Here is the new Ruby 1.9 debugger I’ve been working on.

 rbdbgr eval.rb

Notice the -- which appear in other debuggers. It is an icon for the event of the callback in the debugger hook. -- is a line event. There will be others.

The debugger makes much greater use of the richness of events that is an underlying part of Ruby’s trace mechanisms. One can filter and step by events. Filtering by “call” and “return” is often what is used in timing and profiling.

A failing of ruby-debug and debug.rb is that they do not allow stopping at a call or return event. Many people have complained that they would like to stop after the last statement was run which might be a method call, but before the return of the method.

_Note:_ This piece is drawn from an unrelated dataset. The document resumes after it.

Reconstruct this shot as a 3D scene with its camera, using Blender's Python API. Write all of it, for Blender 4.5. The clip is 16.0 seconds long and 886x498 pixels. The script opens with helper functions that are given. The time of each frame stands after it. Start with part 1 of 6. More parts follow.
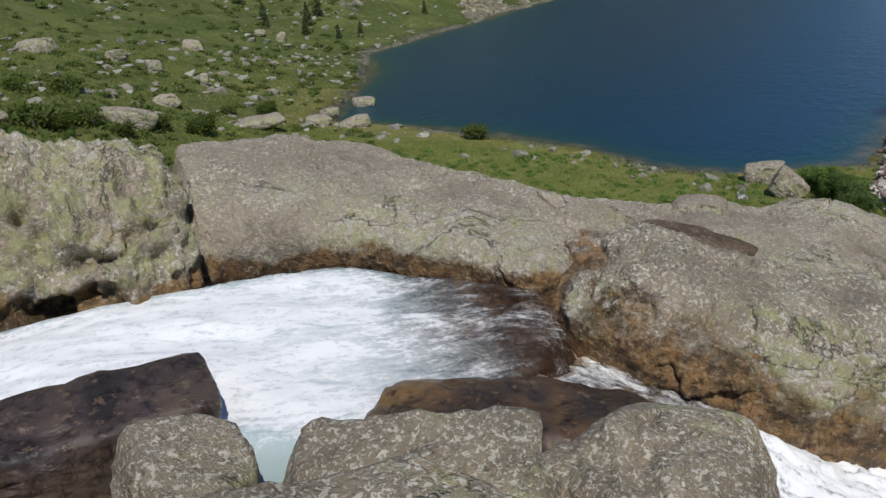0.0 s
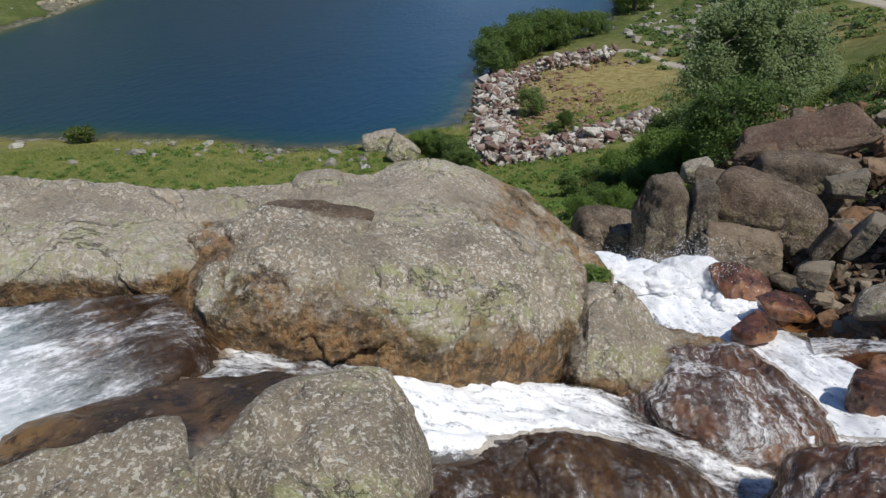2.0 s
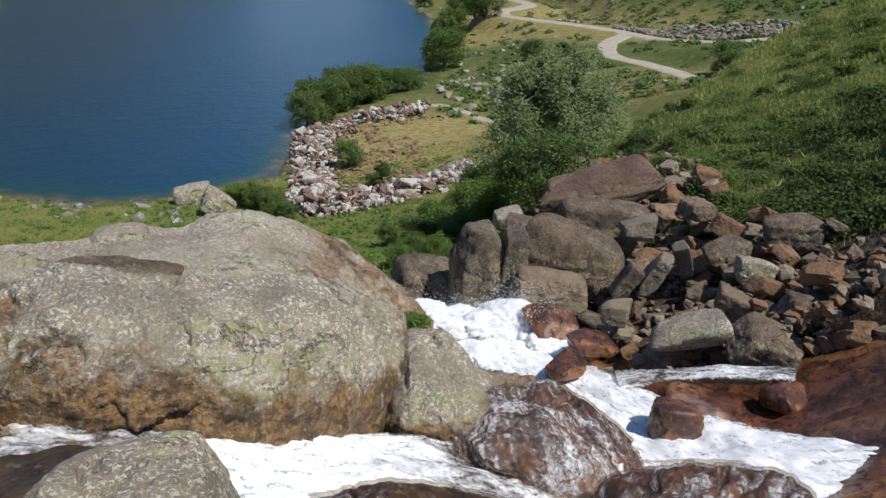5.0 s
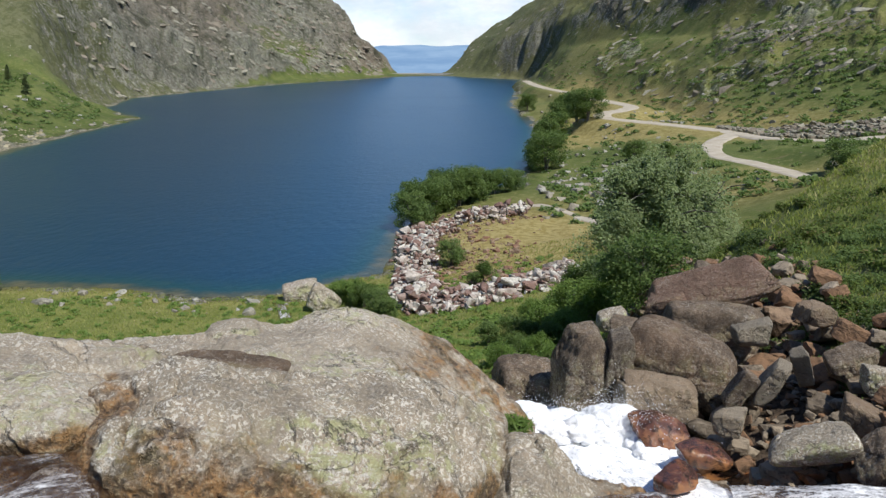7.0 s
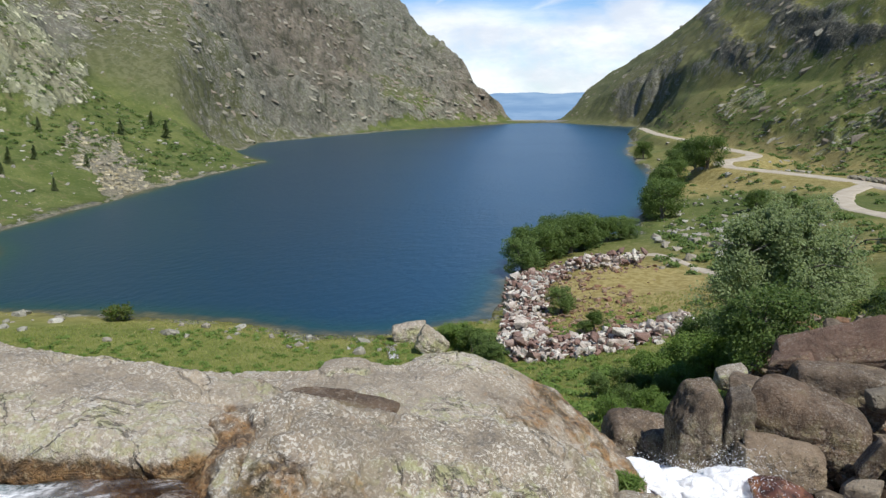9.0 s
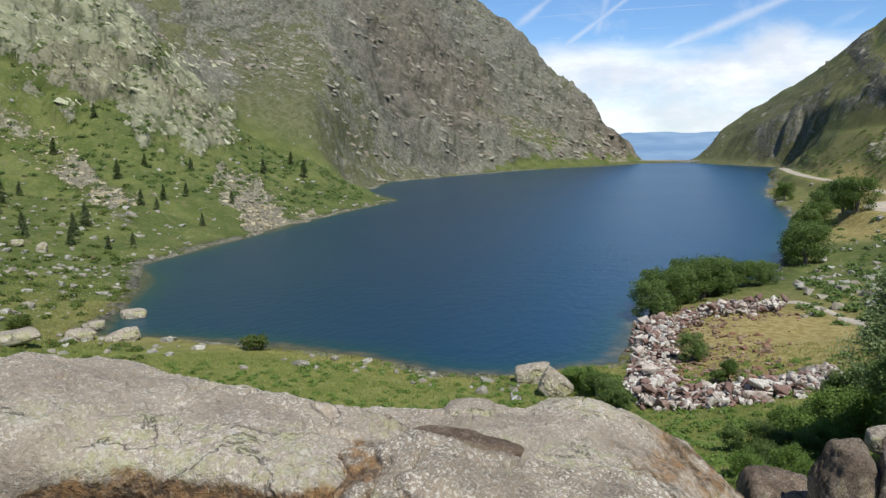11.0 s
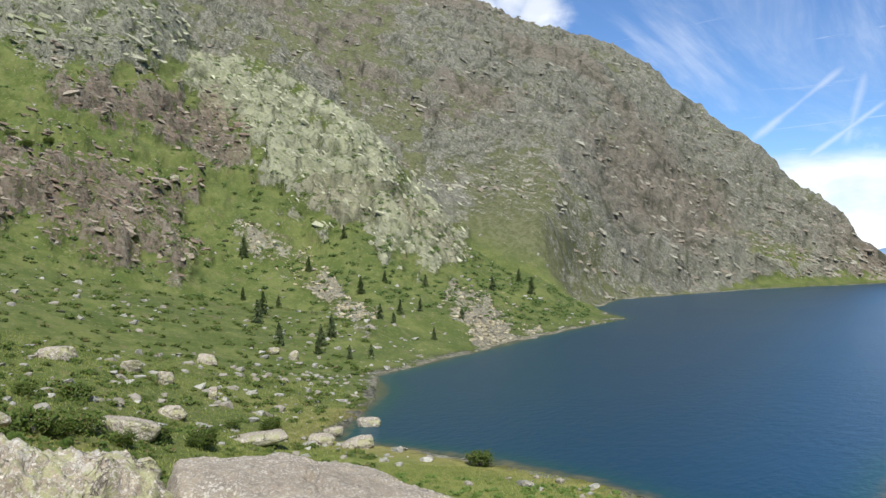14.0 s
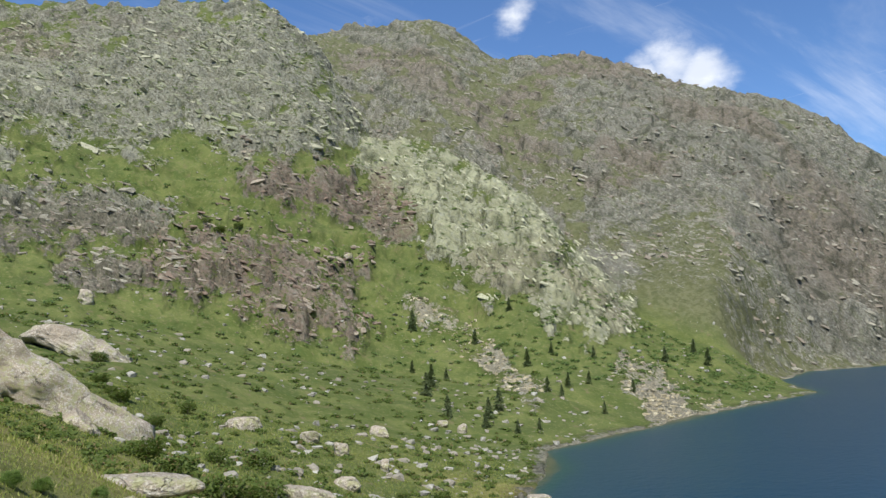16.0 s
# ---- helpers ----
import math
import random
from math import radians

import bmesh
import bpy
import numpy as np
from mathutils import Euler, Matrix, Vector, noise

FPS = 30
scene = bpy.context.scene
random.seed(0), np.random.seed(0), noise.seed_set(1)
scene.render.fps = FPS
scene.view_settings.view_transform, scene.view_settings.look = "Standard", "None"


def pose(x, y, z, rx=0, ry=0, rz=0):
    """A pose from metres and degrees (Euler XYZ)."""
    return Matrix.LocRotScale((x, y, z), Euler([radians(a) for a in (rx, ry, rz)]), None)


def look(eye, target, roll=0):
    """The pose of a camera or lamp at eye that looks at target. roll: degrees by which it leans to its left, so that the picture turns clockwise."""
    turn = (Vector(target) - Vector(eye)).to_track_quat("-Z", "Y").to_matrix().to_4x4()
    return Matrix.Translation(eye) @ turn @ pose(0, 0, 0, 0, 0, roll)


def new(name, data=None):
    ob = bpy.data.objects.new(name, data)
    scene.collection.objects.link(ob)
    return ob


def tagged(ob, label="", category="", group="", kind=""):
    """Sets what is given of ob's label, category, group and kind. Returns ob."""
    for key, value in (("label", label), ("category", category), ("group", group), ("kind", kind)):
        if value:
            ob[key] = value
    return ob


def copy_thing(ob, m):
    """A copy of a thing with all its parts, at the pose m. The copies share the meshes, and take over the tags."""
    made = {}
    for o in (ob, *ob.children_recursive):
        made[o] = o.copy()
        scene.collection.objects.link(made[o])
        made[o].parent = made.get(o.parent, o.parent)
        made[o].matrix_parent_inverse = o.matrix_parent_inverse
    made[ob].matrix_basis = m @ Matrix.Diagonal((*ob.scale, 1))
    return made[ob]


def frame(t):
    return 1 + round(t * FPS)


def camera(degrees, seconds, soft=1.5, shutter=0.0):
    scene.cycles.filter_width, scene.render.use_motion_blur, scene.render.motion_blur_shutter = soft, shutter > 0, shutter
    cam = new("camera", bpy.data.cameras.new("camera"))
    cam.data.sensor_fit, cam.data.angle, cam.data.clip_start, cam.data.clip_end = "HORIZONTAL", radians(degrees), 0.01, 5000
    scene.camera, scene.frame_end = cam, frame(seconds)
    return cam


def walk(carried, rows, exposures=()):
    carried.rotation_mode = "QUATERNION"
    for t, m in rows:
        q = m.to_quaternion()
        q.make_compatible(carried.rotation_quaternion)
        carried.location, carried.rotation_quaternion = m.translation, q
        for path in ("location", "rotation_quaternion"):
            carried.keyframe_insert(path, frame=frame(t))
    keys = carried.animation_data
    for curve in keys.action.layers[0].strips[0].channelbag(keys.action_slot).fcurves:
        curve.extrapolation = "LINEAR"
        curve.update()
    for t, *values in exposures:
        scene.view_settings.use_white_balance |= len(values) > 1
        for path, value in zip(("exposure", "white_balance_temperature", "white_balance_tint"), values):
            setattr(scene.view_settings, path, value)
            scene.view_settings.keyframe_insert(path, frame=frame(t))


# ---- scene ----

EYE = 22.0
PATH = [
    (0.00, -0.200, 0.321, -0.012, -35.04, -23.35, -3.44),
    (0.50, -0.159, 0.345, -0.012, -28.23, -23.97, -2.87),
    (1.00, -0.107, 0.345, -0.013, -20.86, -25.28, -2.15),
    (1.50, -0.078, 0.342, -0.019, -13.53, -26.07, -2.65),
    (2.00, -0.044, 0.328, -0.008, -6.45, -25.75, -2.09),
    (2.50, -0.015, 0.324, -0.004, -1.11, -25.47, -0.94),
    (3.00, 0.004, 0.319, 0.001, 3.79, -25.72, 0.13),
    (3.20, 0.012, 0.313, 0.005, 5.17, -25.61, 0.30),
    (3.73, 0.014, 0.318, -0.002, 7.93, -25.04, 0.88),
    (4.25, 0.008, 0.334, -0.019, 9.04, -24.03, 1.50),
    (4.78, 0.000, 0.349, -0.036, 8.60, -22.67, 1.77),
    (5.30, -0.005, 0.352, -0.040, 6.73, -21.09, 1.32),
    (5.50, -0.007, 0.342, -0.034, 5.75, -20.46, 0.96),
    (6.00, -0.013, 0.348, -0.031, 3.87, -18.21, 0.58),
    (6.50, -0.021, 0.347, -0.024, 1.85, -16.27, 0.06),
    (7.00, -0.024, 0.340, -0.017, -0.00, -14.72, 0.00),
    (7.50, -0.031, 0.341, -0.015, -2.70, -13.22, 0.03),
    (8.00, -0.037, 0.335, -0.009, -4.60, -12.40, 0.05),
    (8.50, -0.043, 0.333, -0.006, -6.23, -11.89, 0.27),
    (8.70, -0.047, 0.340, -0.010, -7.08, -11.66, 0.14),
    (9.40, -0.055, 0.335, -0.005, -10.21, -10.98, -0.43),
    (10.10, -0.067, 0.316, 0.010, -13.58, -10.20, -0.89),
    (10.80, -0.074, 0.304, 0.021, -17.02, -8.79, -0.79),
    (11.00, -0.074, 0.298, 0.025, -17.86, -8.38, -0.41),
    (11.50, -0.077, 0.289, 0.035, -20.44, -6.88, -0.24),
    (12.00, -0.095, 0.301, 0.042, -22.78, -5.47, -0.25),
    (12.50, -0.104, 0.312, 0.040, -25.47, -4.18, -0.38),
    (13.00, -0.135, 0.302, 0.027, -28.56, -2.41, -0.25),
    (13.50, -0.161, 0.291, 0.019, -31.68, -0.98, -0.14),
    (14.00, -0.182, 0.281, 0.013, -34.59, 0.52, -0.75),
    (14.50, -0.198, 0.271, 0.009, -37.18, 2.21, -0.90),
    (15.00, -0.214, 0.260, 0.006, -40.07, 3.61, -1.58),
    (15.50, -0.231, 0.247, 0.005, -43.31, 4.89, -1.77),
    (16.00, -0.246, 0.232, 0.004, -46.72, 6.12, -1.56),]
# seconds, place about the standing point, heading, tilt, lean
cam = camera(60.09, 16.0, soft=1.4)
walk(cam, [(t, pose(x, y, EYE + z, 90 + tilt, 0, -turn) @ pose(0, 0, 0, 0, 0, lean)) for t, x, y, z, turn, tilt, lean in PATH],
     [(0, -0.42), (1.5, -0.28), (3, -0.1), (5.5, 0.04), (7, 0.2), (8.5, 0.2), (11, 0.16), (13, 0.36), (14.5, 0.42), (16, 0.38)])

# ---------------------------------------------------------------- light
SUN_AZ, SUN_EL = 136.0, 56.0


def heading(az, el):
    a, e = radians(az), radians(el)
    return Vector((math.sin(a) * math.cos(e), math.cos(a) * math.cos(e), math.sin(e)))


sun_data = bpy.data.lights.new("sun", "SUN")
sun_data.energy, sun_data.angle, sun_data.color = 4.2, radians(0.55), (1.0, 0.965, 0.91)
sun = new("sun", sun_data)
sun.matrix_world = look(heading(SUN_AZ, SUN_EL) * 100, (0, 0, 0))


class Nodes:
    """Short hand for building node trees."""

    def __init__(self, tree):
        self.tree = tree
        tree.nodes.clear()

    def add(self, kind):
        return self.tree.nodes.new(kind)

    def put(self, socket, value):
        if isinstance(value, bpy.types.NodeSocket):
            self.tree.links.new(value, socket)
        elif value is not None:
            if isinstance(value, (tuple, list)) and len(value) == 3 and socket.type == "RGBA":
                value = (*value, 1)
            socket.default_value = value

    def math(self, op, a, b=None, c=None, clamp=False):
        n = self.add("ShaderNodeMath")
        n.operation, n.use_clamp = op, clamp
        for s, v in zip(n.inputs, (a, b, c)):
            self.put(s, v)
        return n.outputs[0]

    def noise(self, vector, scale, detail=4.0, rough=0.6, lac=2.0, warp=0.0, out=0):
        n = self.add("ShaderNodeTexNoise")
        self.put(n.inputs["Vector"], vector)
        for k, v in (("Scale", scale), ("Detail", detail), ("Roughness", rough), ("Lacunarity", lac), ("Distortion", warp)):
            n.inputs[k].default_value = v
        return n.outputs[out]

    def voronoi(self, vector, scale, feature="F1", out=0, rand=1.0):
        n = self.add("ShaderNodeTexVoronoi")
        n.feature = feature
        self.put(n.inputs["Vector"], vector)
        n.inputs["Scale"].default_value = scale
        n.inputs["Randomness"].default_value = rand
        return n.outputs[out]

    def steps(self, value, low, high, a=0.0, b=1.0):
        n = self.add("ShaderNodeMapRange")
        n.interpolation_type = "SMOOTHSTEP"
        for s, v in zip(n.inputs, (value, low, high, a, b)):
            self.put(s, v)
        return n.outputs[0]

    def mix(self, f, a, b, blend="MIX"):
        n = self.add("ShaderNodeMix")
        n.data_type, n.blend_type = "RGBA", blend
        self.put(n.inputs[0], f)
        self.put(n.inputs[6], a)
        self.put(n.inputs[7], b)
        return n.outputs[2]

    def attr(self, name, out="Fac"):
        n = self.add("ShaderNodeAttribute")
        n.attribute_name = name
        return n.outputs[out]

    def stretch(self, vector, scale, turn=(0, 0, 0)):
        n = self.add("ShaderNodeMapping")
        self.put(n.inputs["Vector"], vector)
        n.inputs["Scale"].default_value = scale
        n.inputs["Rotation"].default_value = turn
        return n.outputs[0]

    def bump(self, height, strength, distance, normal=None):
        n = self.add("ShaderNodeBump")
        self.put(n.inputs["Height"], height)
        n.inputs["Strength"].default_value = strength
        n.inputs["Distance"].default_value = distance
        self.put(n.inputs["Normal"], normal)
        return n.outputs[0]

    def surface(self, colour, rough=0.9, normal=None, **more):
        n = self.add("ShaderNodeBsdfPrincipled")
        self.put(n.inputs["Base Color"], colour)
        self.put(n.inputs["Roughness"], rough)
        self.put(n.inputs["Normal"], normal)
        for k, v in more.items():
            self.put(n.inputs[k.replace("_", " ")], v)
        return n.outputs[0]

    def done(self, shader):
        o = self.add("ShaderNodeOutputMaterial")
        self.put(o.inputs[0], shader)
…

You can also step to a particular event. To step to the next “call” event:

 (rbdbgr): step>

Note that we are now at a “C” call event shown with the C> icon. Another deficiency of other Ruby debuggers is they don’t see into C function calls and returns. There is I think a bug in 1.9 YARV where the frame is pushed after the call hook is run but popped before calling the return hook. By correcting this as we have done here, I can see C program arguments and return values.

 (rbdbgr): where

In an unpatched Ruby, the top sequence name is something like “top required”. I’ve changed it here to the file name.

The ability to track C program arguments is also useful inside eval(). It allows a debugger to track where inside the string as it is evaluated. Let me show that

 (rbdbgr): step

When I type

 (rbdgr): where

note that we are honest and instead of saying “in file” we say “in string”. The debugger has created a temporary file out of the string for display purposes.

I can step to the next return event:

 (rbdbgr): step<

Notice the C return icon here C<. And I can even change the return value:

 (rbdbgr): set return "Hi there"

Now when I do another step

 (rbdbgr): step

you see the changed parameter has been passed to puts().